- **COLLECTED DATA**
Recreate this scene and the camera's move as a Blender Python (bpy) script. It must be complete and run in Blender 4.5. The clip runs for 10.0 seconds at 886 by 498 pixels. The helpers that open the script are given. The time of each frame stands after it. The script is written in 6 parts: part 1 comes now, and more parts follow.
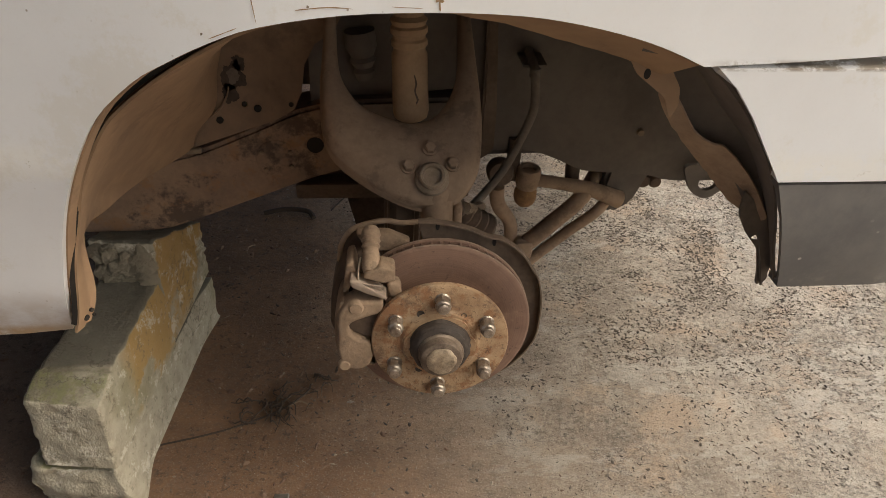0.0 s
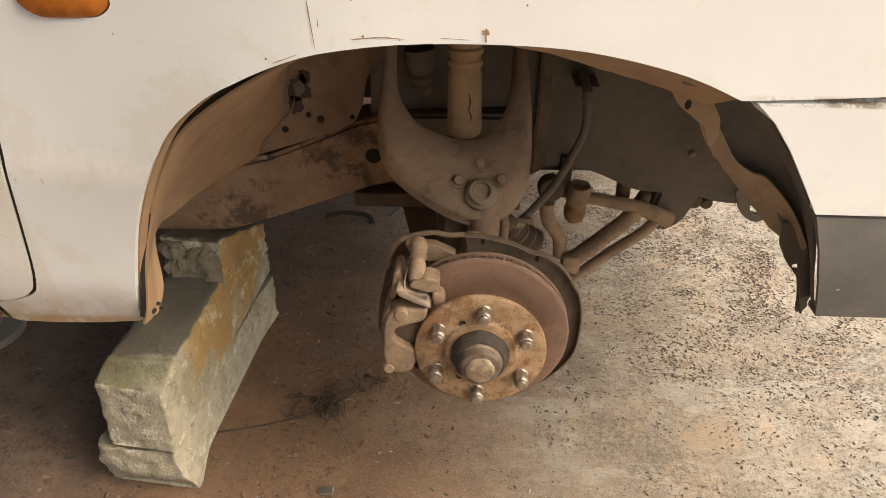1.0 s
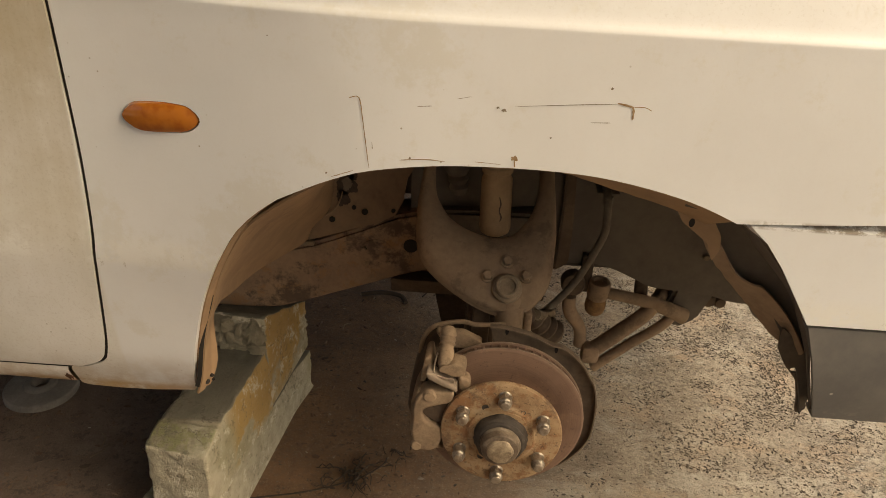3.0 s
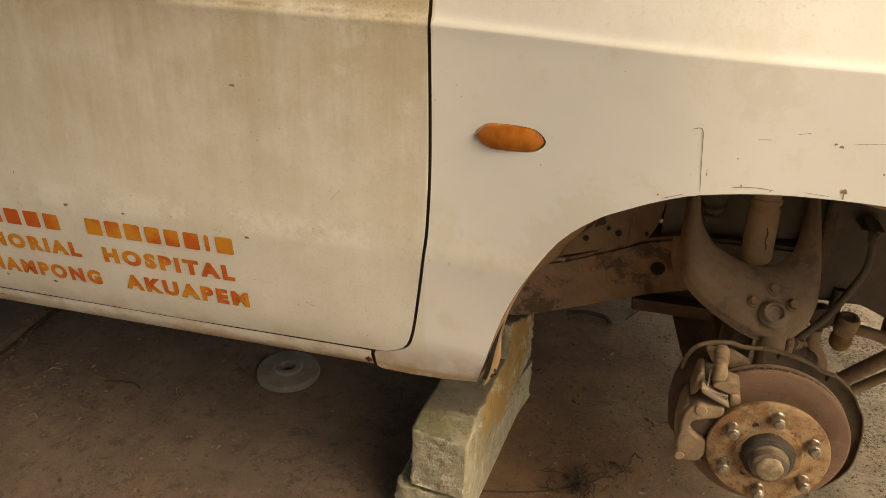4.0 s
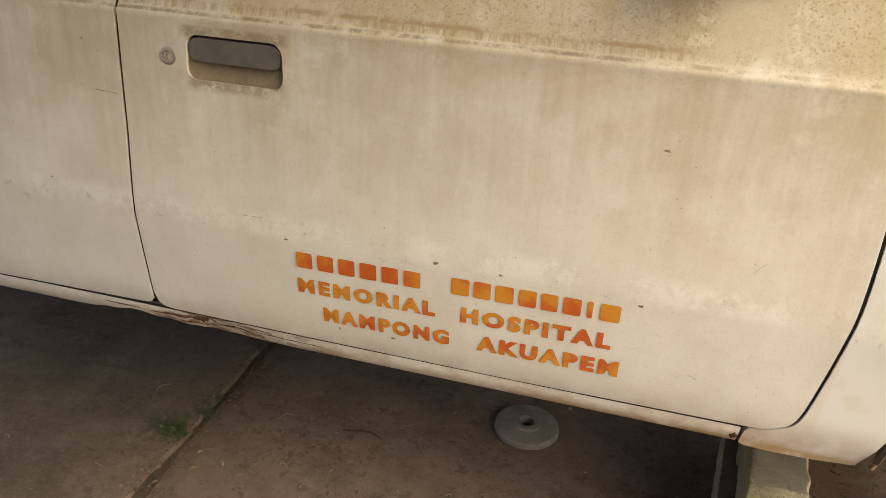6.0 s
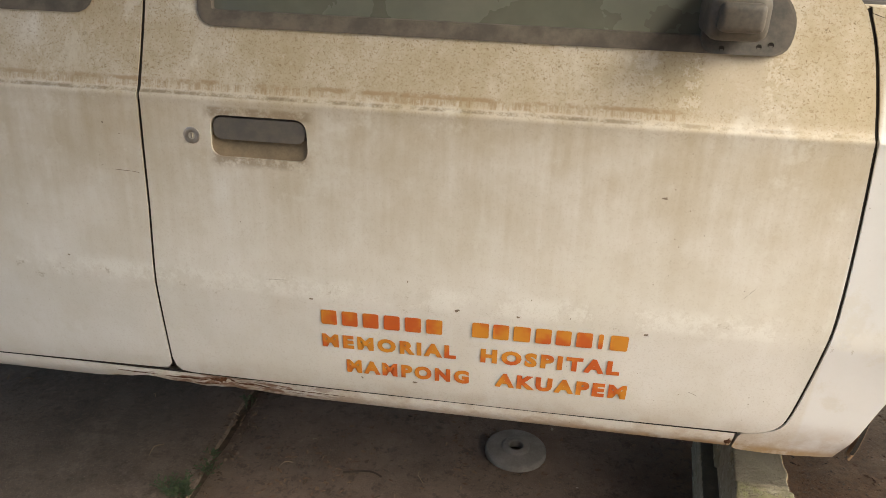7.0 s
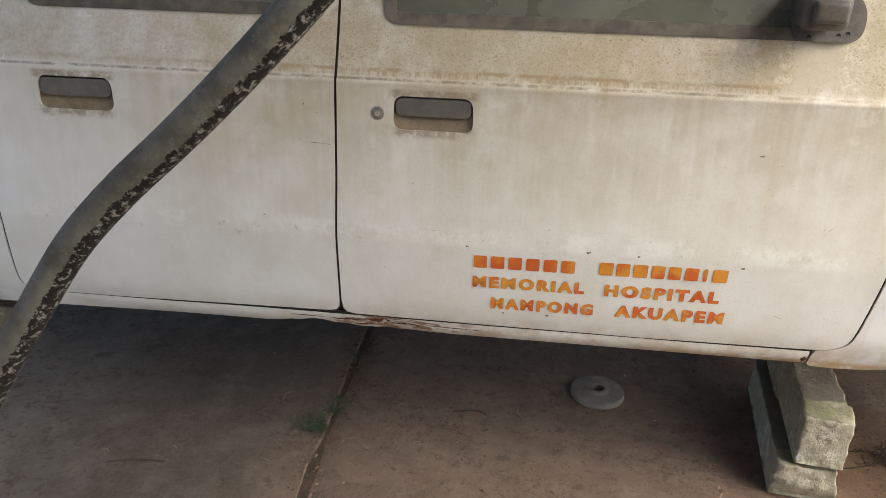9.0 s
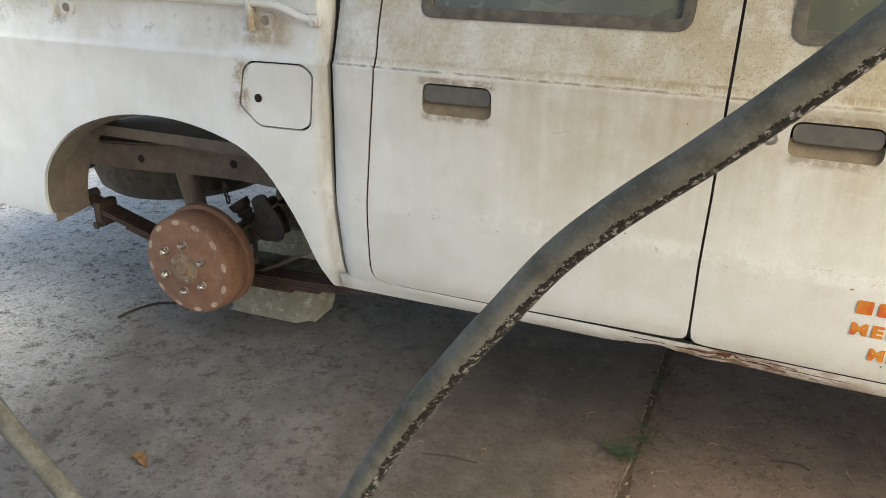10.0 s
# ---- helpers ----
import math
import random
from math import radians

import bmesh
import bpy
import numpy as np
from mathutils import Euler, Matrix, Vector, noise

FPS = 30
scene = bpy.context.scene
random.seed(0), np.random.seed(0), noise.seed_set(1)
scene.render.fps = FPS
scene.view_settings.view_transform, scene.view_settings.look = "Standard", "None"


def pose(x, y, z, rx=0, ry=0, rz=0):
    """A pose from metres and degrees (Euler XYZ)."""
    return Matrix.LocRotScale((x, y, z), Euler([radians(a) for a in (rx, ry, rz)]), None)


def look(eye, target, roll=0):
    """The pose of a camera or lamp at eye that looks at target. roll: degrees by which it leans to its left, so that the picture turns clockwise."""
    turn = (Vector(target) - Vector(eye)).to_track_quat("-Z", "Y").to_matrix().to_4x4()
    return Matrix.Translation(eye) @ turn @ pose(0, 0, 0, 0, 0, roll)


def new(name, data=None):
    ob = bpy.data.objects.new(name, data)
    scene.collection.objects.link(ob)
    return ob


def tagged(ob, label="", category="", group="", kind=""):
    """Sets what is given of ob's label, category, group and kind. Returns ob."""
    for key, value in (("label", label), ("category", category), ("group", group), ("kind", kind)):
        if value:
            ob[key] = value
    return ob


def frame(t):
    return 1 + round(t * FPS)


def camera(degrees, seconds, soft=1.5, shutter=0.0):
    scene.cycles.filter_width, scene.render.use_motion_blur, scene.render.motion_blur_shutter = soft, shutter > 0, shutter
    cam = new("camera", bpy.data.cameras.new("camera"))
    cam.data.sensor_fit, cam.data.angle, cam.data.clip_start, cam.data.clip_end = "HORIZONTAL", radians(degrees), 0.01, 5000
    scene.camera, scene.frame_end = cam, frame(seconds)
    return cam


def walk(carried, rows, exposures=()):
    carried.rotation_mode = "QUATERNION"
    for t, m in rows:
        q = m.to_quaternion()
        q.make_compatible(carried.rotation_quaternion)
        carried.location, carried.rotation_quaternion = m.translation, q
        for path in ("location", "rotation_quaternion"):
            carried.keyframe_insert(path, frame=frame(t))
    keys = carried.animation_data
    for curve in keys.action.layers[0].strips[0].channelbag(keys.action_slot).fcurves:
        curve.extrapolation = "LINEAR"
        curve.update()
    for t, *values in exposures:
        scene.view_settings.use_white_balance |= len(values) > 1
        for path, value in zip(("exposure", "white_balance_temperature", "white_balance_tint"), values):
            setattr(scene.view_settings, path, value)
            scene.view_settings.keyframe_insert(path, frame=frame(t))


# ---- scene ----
cam = camera(59.8, 10.0, soft=0.75)
PATH = [
    (0, (1.437, -0.665, 0.986), (1.634, 0.962, -0.161), 2.8),
    (0.5, (1.443, -0.661, 0.992), (1.55, 0.955, -0.182), 2.2),
    (1, (1.457, -0.692, 1.019), (1.488, 0.947, -0.127), 2.1),
    (1.5, (1.464, -0.725, 1.039), (1.457, 0.93, -0.084), 2.2),
    (2, (1.471, -0.739, 1.059), (1.471, 0.941, -0.025), 2.7),
    (2.2, (1.473, -0.74, 1.067), (1.471, 0.954, 0.004), 2.8),
    (3.3, (1.428, -0.788, 1.097), (1.294, 0.954, 0.124), 3.4),
    (3.5, (1.397, -0.81, 1.1), (1.177, 0.926, 0.131), 3.3),
    (4, (1.25, -0.889, 1.117), (0.866, 0.832, 0.174), 2.1),
    (4.5, (1.1, -0.954, 1.123), (0.668, 0.747, 0.165), 2.4),
    (5, (1.003, -0.957, 1.119), (0.51, 0.734, 0.171), 2.2),
    (5.5, (0.862, -0.932, 1.108), (0.343, 0.756, 0.17), 2.6),
    (6, (0.739, -0.95, 1.122), (0.289, 0.788, 0.239), 3.2),
    (6.2, (0.688, -0.972, 1.144), (0.293, 0.797, 0.299), 2.9),
    (7.3, (0.594, -1.098, 1.2), (0.406, 0.716, 0.379), 1.8),
    (7.5, (0.596, -1.141, 1.203), (0.442, 0.675, 0.379), 1.7),
    (8, (0.604, -1.244, 1.208), (0.522, 0.566, 0.36), 2.0),
    (8.5, (0.544, -1.305, 1.21), (0.443, 0.514, 0.384), 2.1),
    (9, (0.365, -1.373, 1.217), (0.159, 0.443, 0.405), 1.4),
    (9.5, (0.217, -1.424, 1.224), (-0.219, 0.349, 0.407), 1.0),
    (9.7, (0.174, -1.422, 1.223), (-0.403, 0.316, 0.421), 1.0),
    (10, (0.085, -1.414, 1.213), (-0.648, 0.27, 0.423), 0.4),
]
walk(cam, [(t, look(eye, target, roll)) for t, eye, target, roll in PATH],
     ((0, 0.44, 6750, 6), (0.5, 0.97, 7200, 7), (1, 0.98, 7300, 7), (2.2, 0.63, 8100, 6), (3.5, 0.28, 8900, 6), (4.5, 0.96, 9500, 5), (6.2, 1.2, 7600, 4), (7.3, 1.26, 6800, 4), (8.5, 1.26, 6300, 4), (9.2, 1.40, 6400, 2), (10, 1.85, 6700, -2)))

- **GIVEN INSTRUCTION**
Which lines contain "keys"? Copy each of them out.

- **TASK ANSWER**
    keys = carried.animation_data
    for curve in keys.action.layers[0].strips[0].channelbag(keys.action_slot).fcurves:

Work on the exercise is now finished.